Ein Beispiel dazu, aus einem bisher unveröffentlichten Roman:
Diese Augen. Dieser Strudel des Lebens, der in ihnen wirbelte. Die unendliche Tiefe, in die ihr Blick mich hineinzog. „Fenster der Seele“ hatte mal ein kluger Mensch die Augen des Menschen genannt, aber Angelinas Augen waren mehr. Ich konnte in ihnen versinken. Ich wollte in ihnen versinken. Und wenn ich dort ertrank... konnte es ein angenehmeres Ende des irdischen Daseins geben?
In der dritten Person erzählt fände ich den Einstieg in den Roman weniger wirkungsvoll:
Diese Augen. Dieser Strudel des Lebens, der in ihnen wirbelte. Die unendliche Tiefe, in die ihr Blick ihn hineinzog. „Fenster der Seele“ hatte mal ein kluger Mensch die Augen des Menschen genannt, aber Angelinas Augen waren mehr. Gerhard konnte in ihnen versinken. Er wollte in ihnen versinken. Und wenn er dort ertrank... konnte es ein angenehmeres Ende des irdischen Daseins geben?
Im von mir in dieser Reihe über das Schreiben schon erwähnten Forum wurde letztes Jahr unter anderem die Erzählperspektive diskutiert. Da schrieb jemand:
Ich denke, es kommt darauf an, was ich mit meiner Geschichte ausdrücken will. Will ich den Leser ganz nah an den Protagonisten heranführen, ihn fühlen lassen, was er fühlt, ist zweifelsohne die Ich-Perspektive sehr klug.

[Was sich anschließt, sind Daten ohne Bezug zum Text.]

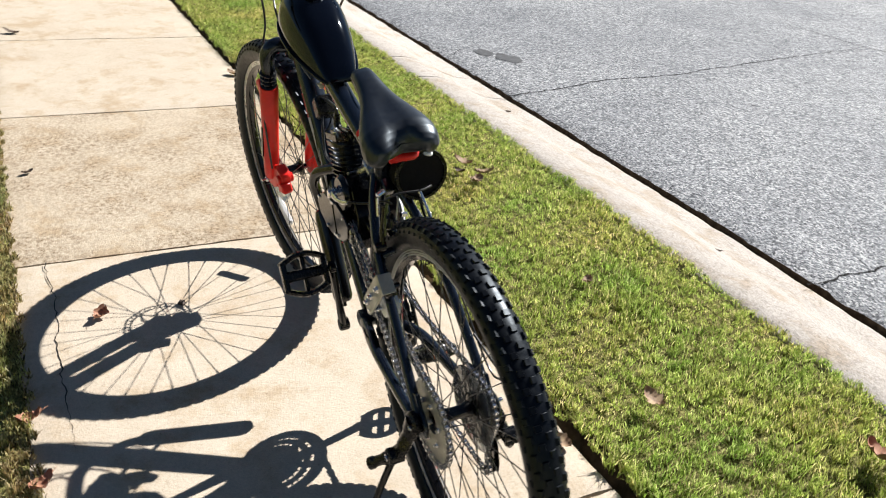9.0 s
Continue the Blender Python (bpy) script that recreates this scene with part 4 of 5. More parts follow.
for s in (-1, 1):
    g = Shape()
    p0, d0 = on_bar(s * 0.252)
    p1, _ = on_bar(s * 0.336)
    g.fluted(p0, p1, 0.0165, 0.0005, 24, 5)
    part("grip", g, GRIP, bar_ob, "ribbed grey rubber grip")
    e0, de = on_bar(s * 0.335)
    part("grip_end", Shape().cyl(e0, e0 + (p1 - p0).normalized() * 0.022, 0.0175, n=18), PLASTIC, bar_ob, "black grip end")
    q, dq = on_bar(s * 0.223)
    sh = Shape().fluted(q + dq * (s * -0.004), q + dq * (s * 0.022), 0.0225, 0.003, 18).cyl(q - dq * (s * 0.022), q - dq * (s * 0.003), 0.024, n=24)
    part("twist_shifter", sh, PLASTIC, bar_ob, "ribbed black twist shifter")
    pod = Shape().box(q + Vector((-0.026, s * -0.010, -0.012)), (0.036, 0.046, 0.034), (0, 20, s * 10), 0.007)
    part("shifter_pod", pod, PLASTIC, bar_ob, "black shifter housing")
    c, dc = on_bar(s * 0.180)
    perch = Shape().cyl(c - dc * 0.012, c + dc * 0.012, 0.0175, n=18).box(c + Vector((-0.030, s * 0.010, -0.008)), (0.045, 0.020, 0.016), (0, 10, s * -25), 0.004).cyl(c + Vector((-0.045, s * -0.012, -0.008)), c + Vector((-0.05, s * -0.045, -0.006)), 0.006, n=10)
    part("lever_perch", perch, BLACK, bar_ob, "black brake lever bracket")
    blade = spline([c + Vector((-0.044, s * 0.018, -0.012)), c + Vector((-0.046, s * 0.034, -0.028)), c + Vector((-0.040, s * 0.052, -0.042)), c + Vector((-0.030, s * 0.072, -0.052)), c + Vector((-0.030, s * 0.086, -0.053))], 5)
    part("brake_lever", Shape().tube(blade, [0.0068] * 6 + [0.0048] * (len(blade) - 7) + [0.0065], 10, squash=0.7), CHROME, bar_ob, "silver two-finger brake lever")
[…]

Sehr richtig. In dem Roman, aus dem ich oben zitiert habe, will ich meinen zukünftigen Leser durch eine Bandbreite von Empfindungen führen, und zwar so, dass er (als Mann) Angelina genauso liebt wie Gerhard, beziehungsweise als Leserin sich einen Gerhard wünscht, der so empfindsam in die Seele einer Frau zu blicken vermag.

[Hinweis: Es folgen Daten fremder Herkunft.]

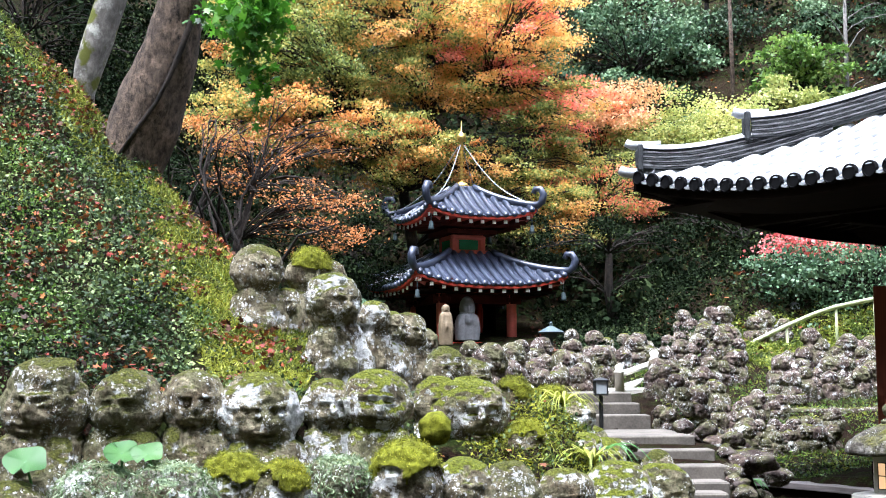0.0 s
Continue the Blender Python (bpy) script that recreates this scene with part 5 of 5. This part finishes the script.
def build_evergreens():
    rng = random.Random(21)
    spots = [((7.6, 48.5, 13.6), (3.4, 2.2, 3.4), 60, 0), ((9.6, 48.0, 10.8), (2.6, 1.6, 1.6), 28, 0), ((11.0, 50.0, 17.0), (2.4, 2.0, 2.4), 26, 0), ((-6.2, 44.0, 13.6), (3.4, 2.0, 4.0), 46, 0), ((-1.0, 47.0, 16.5), (3.6, 2.0, 2.4), 30, 1),
             ((4.0, 49.0, 18.0), (3.0, 2.0, 2.4), 30, 0), ((-11.5, 40.0, 13.0), (4.2, 2.2, 5.0), 50, 0), ((-9.0, 26.0, 9.0), (3.0, 2.0, 3.2), 40, 0), ((16.2, 48.0, 16.5), (2.6, 2.0, 1.8), 26, 1),
             ((24.0, 50.0, 19.0), (5.0, 2.0, 4.0), 44, 0), ((-5.2, 31.0, 6.2), (1.8, 1.2, 1.6), 22, 0), ((-2.4, 33.0, 5.0), (1.6, 1.0, 1.2), 20, 1), ((7.2, 29.0, 5.6), (2.4, 1.2, 1.3), 24, 0), ((4.6, 34.0, 5.0), (2.4, 1.2, 1.2), 24, 0)]
    for k, (c, r, n, look_) in enumerate(spots):
        S = ellipsoid_sprays(rng, c, r, n, 0.75 if c[1] > 35 else 0.55, 0, 0.7, 0.45)
        z = ground_at(c[0], c[1] + 0.5) - 0.2
        mid = (c[0], c[1] + 0.5, (z + c[2]) / 2)
        # nearer and left-hand crowns take the leaf colour that holds shade
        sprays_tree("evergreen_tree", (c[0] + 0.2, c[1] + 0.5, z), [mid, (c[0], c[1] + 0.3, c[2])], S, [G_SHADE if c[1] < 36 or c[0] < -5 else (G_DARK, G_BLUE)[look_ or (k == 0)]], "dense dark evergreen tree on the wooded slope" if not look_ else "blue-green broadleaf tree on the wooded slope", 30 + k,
                    0.16, 520 if c[1] > 35 else 600, 0.145 if c[1] > 35 else 0.085, 0.25, group="evergreens on the hillside")
    # lighter bushes on the open hillside
    for k, (c, r, n, mt, text) in enumerate((((13.0, 43.8, 12.6), (1.6, 1.0, 1.3), 26, G_FRESH, "fresh green bush on the bare hillside"), ((12.4, 43.0, 11.3), (0.9, 0.8, 0.7), 12, G_YELLOW, "yellowing bush on the bare hillside"),
                                             ((17.2, 44.0, 13.0), (1.6, 1.0, 1.3), 22, G_BLUE, "grey-green bush on the bare hillside"), ((10.2, 44.0, 10.4), (1.4, 0.8, 0.7), 14, G_BLUE, "blue-green undergrowth on the hillside"))):
        S = ellipsoid_sprays(rng, c, r, n, 0.55, 0, 0.7, 0.2)
        sprays_tree("bush", (c[0], c[1] + 0.3, ground_at(c[0], c[1] + 0.3) - 0.1), [(c[0], c[1], c[2] - 0.3)], S, [mt], text, 60 + k, 0.06, 330, 0.16, 0.25, category="bush")
    # clipped hedge and red shrub beside the upper path
    S = ellipsoid_sprays(rng, (8.7, 25.8, 3.6), (2.3, 0.5, 0.75), 70, 0.36, 0, 0.8, 0.1)
    sprays_tree("hedge", (8.7, 26.0, 2.8), [(8.7, 25.8, 3.3)], S, [G_BLUE], "leafy green hedge above the upper path", 71, 0.05, 520, 0.09, 0.25, category="hedge")
    S = ellipsoid_sprays(rng, (8.1, 26.8, 4.35), (1.2, 0.5, 0.35), 24, 0.35, 0, 0.4, 0.1)
    sprays_tree("shrub", (8.1, 27.0, 3.4), [(8.1, 26.9, 3.9)], S, [R_PINK], "low red-leaved shrub behind the hedge", 72, 0.04, 480, 0.08, 0.3, category="shrub")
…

Es gibt jedoch eine Gefahr: Schlichte Gemüter unter den Lesern verwechseln den Protagonisten schnell mit dem Autor - eine für diesen nicht immer angenehme oder wünschenswerte Schlussfolgerung. Wenn jemand liest...
Mir fiel nur die blödeste Anmache ein, die es gibt. „Darf ich Sie zu einem Drink einladen?“, rief ich hinüber. Sie würdigte mich keines Blickes, ignorierte mein Angebot und meine Anwesenheit. Die Musik war nicht so laut, dass sie mich nicht gehört hatte. Es war offenbar viel interessanter, die Rücklichter des vor ihr schleichenden Opel zu betrachten.
„Bitte, oder haben Sie keine Zeit?“, versuchte ich es erneut.
„Komm, steig ein“, meinte sie mit einem kurzen Blick, der mich frösteln ließ. Lodernder Hass und Wut funkelten mir aus ihren großen Augen entgegen, aber ich folgte ihrer Aufforderung und stieg ein. Das war so einfach nicht, da sie die Fahrt kein bisschen für mich verlangsamte. Etwas unbeholfen plumpste ich auf den Sitz und zog die Tür wieder zu. „Danke“, sagte ich. Höflichkeit ist der wirkliche Adel eines Menschen, pflegte meine Mutter mir schon als Kind einzutrichtern.
...dann könnte eine kleine Zahl von Lesern mich für jemanden halten, der fremde Frauen anspricht, wenn sie Augen haben, in deren Strudel ich versinken möchte. Man könnte mir, denn in dem Roman wird auch allerlei Ungutes passieren, unterstellen, dass ich in ähnliche Begebenheiten verstrickt sei. Natürlich ist das Unfug. Und die meisten Leser wissen durchaus zu trennen zwischen einem Autor und seinen Figuren. Mit solchen Reaktion muss aber eher rechnen, wer in der ersten Person erzählt.
Ich empfehle Schreibwilligen, beides auszuprobieren, sich nicht auf eine Form zu beschränken. Wie gesagt, Ein ganz normaler Tag hat gegen Ende des Entstehens die Perspektive gewechselt. Es war mir als Ich-Erzähler unmöglich, das Ausmaß des Grauens zu schildern, das die Berliner Innenstadt heimsucht. Mit Angelina (Arbeitstitel) war es umgekehrt. Schon beim Schreiben der ersten Kapitel bemerkte ich, wie sehr diese Frau es verdient, dass der Erzähler seine Leser ganz persönlich miterleben lässt, in welche ungeahnten Welten sie zu führen vermag.
Der Tipp für heute: Die Perspektive wählen, mit der man sich beim Erzählen selbst am besten in die Situation hineinfindet. Dann wird es für den Leser am ehesten nachvollziehbar.